I had a top seam leak that let my coolant level get low. Fan still worked, but I drove it home with the heat blasting. At stop lights it would get to 232° for 30-40 seconds before it cooled. Did that for about 8 miles, 20 minutes. While running was in the 205-210 range, IIRC. Several thousand miles later, no issues.
 
Didn't the 80 have two belts, one as backup? Miss that.
 
This was the 2000 LX.
 
With motion down the road and the electric supplemental fan this truck would likely have made it's destination just without power steering, charging, and air conditioning.
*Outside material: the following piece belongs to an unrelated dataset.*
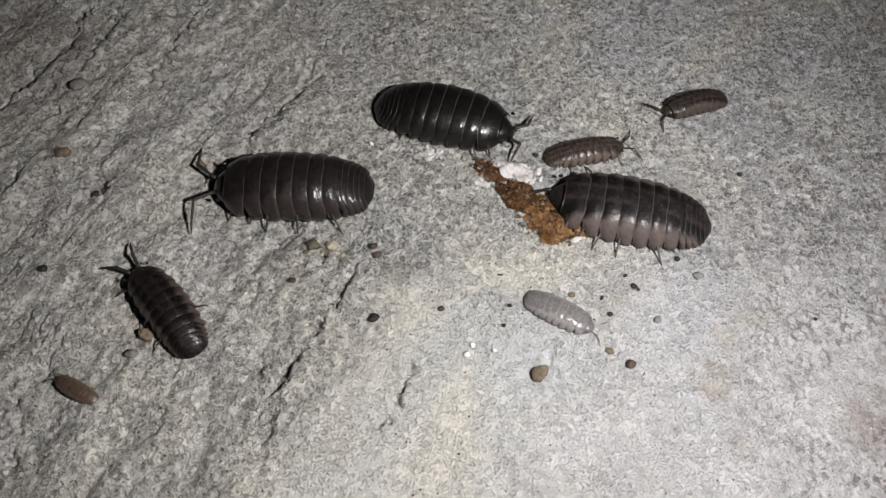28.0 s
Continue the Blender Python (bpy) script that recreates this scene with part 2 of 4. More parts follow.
def shell_material(name, back, side, width, mottle, stripe=0.0, rough=0.30, clear=0.0, gloss=0.55, squares=0.0):
    """Chitin: a back colour, a colour for the side plates, dark mottling and rows of dark blotches along the back."""
    m, t, b = graph(name)
    c = mm_coords(t)
    xyz = t.nodes.new("ShaderNodeSeparateXYZ")
    t.links.new(c, xyz.inputs[0])
    wide = sums(t, "ABSOLUTE", xyz.outputs["Y"], 0.0)
    info = t.nodes.new("ShaderNodeObjectInfo")
    shift = t.nodes.new("ShaderNodeVectorMath")
    shift.operation = "ADD"
    spread = sums(t, "MULTIPLY", info.outputs["Random"], 40.0)
    t.links.new(c, shift.inputs[0])
    t.links.new(spread, shift.inputs[1])
    p = shift.outputs[0]
    soft = noise_fac(t, p, 3.2 / width, 3, 0.6)
    edge = sums(t, "ADD", wide, sums(t, "MULTIPLY", sums(t, "SUBTRACT", soft, 0.5), 0.16 * width))
    # the pale side plates reach further up at the hind edge of each segment
    edge = sums(t, "SUBTRACT", edge, sums(t, "MULTIPLY", xyz.outputs["X"], 0.40))
    flank = band(t, edge, 0.26 * width, 0.36 * width)
    col = blend(t, flank, back, side)
    dark = tuple(0.36 * v for v in back)
    speck = band(t, noise_fac(t, p, 11.0 / width, 4, 0.62), 0.44, 0.60)
    col = blend(t, sums(t, "MULTIPLY", sums(t, "MULTIPLY", speck, mottle), sums(t, "SUBTRACT", 1.0, sums(t, "MULTIPLY", flank, 0.70))), col, dark)
    if squares:
        # two rows of dark blotches, one on each side of the middle line
        row = band(t, sums(t, "ABSOLUTE", sums(t, "SUBTRACT", edge, 0.19 * width), 0.0), 0.05 * width, 0.10 * width, 1, 0)
        fore = band(t, sums(t, "ADD", xyz.outputs["X"], sums(t, "MULTIPLY", sums(t, "SUBTRACT", soft, 0.5), 0.12 * width)), -0.07 * width, -0.01 * width)
        col = blend(t, sums(t, "MULTIPLY", sums(t, "MULTIPLY", row, fore), squares), col, tuple(0.22 * v for v in back))
    if stripe:
        line = band(t, sums(t, "ABSOLUTE", sums(t, "SUBTRACT", wide, 0.10 * width), 0.0), 0.0, 0.06 * width, 1, 0)
        lighter = tuple(0.45 * v + 0.55 * w for v, w in zip(back, side))
        col = blend(t, sums(t, "MULTIPLY", line, sums(t, "MULTIPLY", band(t, soft, 0.40, 0.58), stripe)), col, lighter)
    # dust and scuffs
    dust = sums(t, "MULTIPLY", band(t, noise_fac(t, p, 3.4, 5, 0.7, 0.6), 0.60, 0.74), 0.28)
    col = blend(t, dust, col, tuple(min(2.6 * v + 0.012, 0.3) for v in side))
    t.links.new(col, b.inputs["Base Color"])
    r = band(t, noise_fac(t, p, 6.0, 4, 0.65), 0.3, 0.7, rough + 0.08, rough + 0.26)
    t.links.new(r, b.inputs["Roughness"])
    b.inputs["Specular IOR Level"].default_value = 0.10
    t.links.new(band(t, noise_fac(t, p, 2.6, 4, 0.7), 0.35, 0.58, 0.55 * gloss, gloss), b.inputs["Coat Weight"])
    t.links.new(band(t, noise_fac(t, p, 4.0, 3, 0.6), 0.35, 0.65, rough - 0.09, rough), b.inputs["Coat Roughness"])
    if clear:
        b.inputs["Subsurface Weight"].default_value = clear
        b.inputs["Subsurface Radius"].default_value = (0.6 * MM, 0.5 * MM, 0.4 * MM)
        b.inputs["Subsurface Scale"].default_value = 1.0
    n = bump(t, b, noise_fac(t, p, 1.5, 2, 0.5), 0.085, 0.6)
    lacquer = bump(t, b, noise_fac(t, p, 2.4, 2, 0.5), 0.05, 0.7, n)
    t.links.new(bump(t, b, noise_fac(t, p, 6.5, 3, 0.6), 0.022, 0.7, lacquer), b.inputs["Coat Normal"])
    bump(t, b, noise_fac(t, p, 5.5, 4, 0.65), 0.075, 0.8, n)
    return m


def plain_material(name, a, b2, scale=1.5, rough=0.5, relief=0.15, vary=0.0):
    m, t, b = graph(name)
    c = mm_coords(t)
    col = blend(t, band(t, noise_fac(t, c, scale, 5, 0.65), 0.35, 0.65), a, b2)
    if vary:
        info = t.nodes.new("ShaderNodeObjectInfo")
        col = blend(t, sums(t, "MULTIPLY", info.outputs["Random"], vary), col, tuple(0.35 * v for v in a))
    t.links.new(col, b.inputs["Base Color"])
    b.inputs["Roughness"].default_value = rough
    bump(t, b, noise_fac(t, c, scale * 3, 5, 0.65), relief, 0.8)
    return m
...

The water pump runs on the timing belt so if it's wet and the engine is running it's pretty well protected. Letting it sit and idle in this condition is what got the cooling system blowing off.. just my opinion here but the 100 is indeed hard to kill.
 
UPDATE.... I got the new radiator in last night. Put on a new Gates belt (had two months left on warranty from Oreillys). Seems to run and cool perfectly.

So, I guess 235*, for a small period of time at least, will not destroy a hundy engine.....even at 296K miles. It actually seems to purr even better than before. May be due to the new belt.